One fan account called it “simple and legendary.” Another said it felt “made for the real OG beliebers.” And honestly? I think they’re onto something. This wasn’t a performance for casual listeners or critics. It was a communion with the people who were there from the beginning—who remember when that “With You” cover had a few thousand views instead of a few hundred million.
The $10 Million Question
Is it a scam to get paid $10 million to sit at a laptop? I genuinely don’t know. Coachella knew what they were booking. Bieber’s team presumably communicated the concept. The festival sold tickets. People showed up. The livestream numbers were massive.
If the metric is “did people watch and talk about it”—mission accomplished. If the metric is “did he earn that money through physical exertion”—well, no. But since when is that the metric for art?

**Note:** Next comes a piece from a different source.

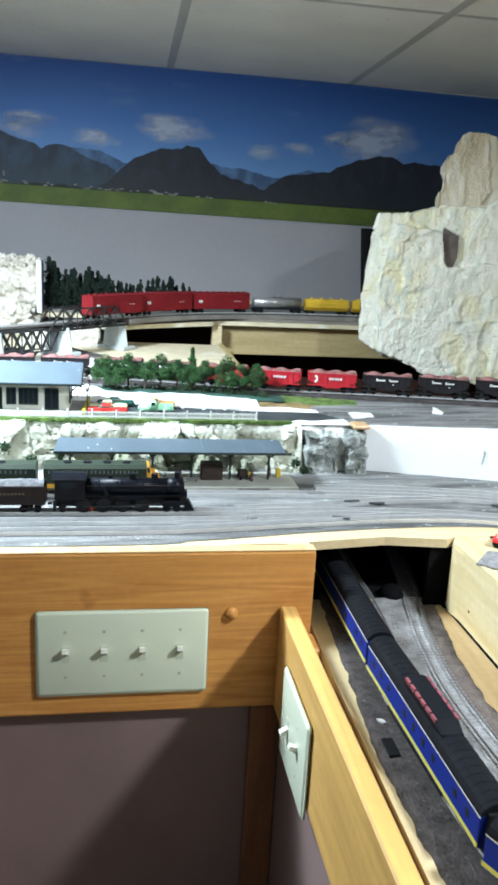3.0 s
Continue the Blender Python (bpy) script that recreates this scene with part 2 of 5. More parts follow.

Marina Abramović sat in a chair and stared at people for 736 hours and we called it groundbreaking. John Cage wrote 4’33” of silence and we put it in music history textbooks. I’m not saying Bieber’s YouTube set belongs in the same conversation, but I am saying that “he didn’t do enough stuff” is a weird criticism when the stuff he did clearly meant something to the people in that crowd.
What Happens Next Weekend
Bieber headlines again this Saturday. The question everyone’s asking: will he do the same thing? Will he pivot to something more traditional? Will he acknowledge the discourse?
Part of me hopes he doubles down. Opens Spotify instead. Reads his Wikipedia page out loud. Googles himself and reacts in real-time. Go full Andy Kaufman with it.
But more likely, he’ll do something slightly different—enough to show he heard the criticism, not enough to admit it got to him. That’s the celebrity playbook.
Either way, we’ll all be watching. Which, when you think about it, is exactly the point.
Justin Bieber’s second Coachella performance is scheduled for Saturday, April 19, 2026.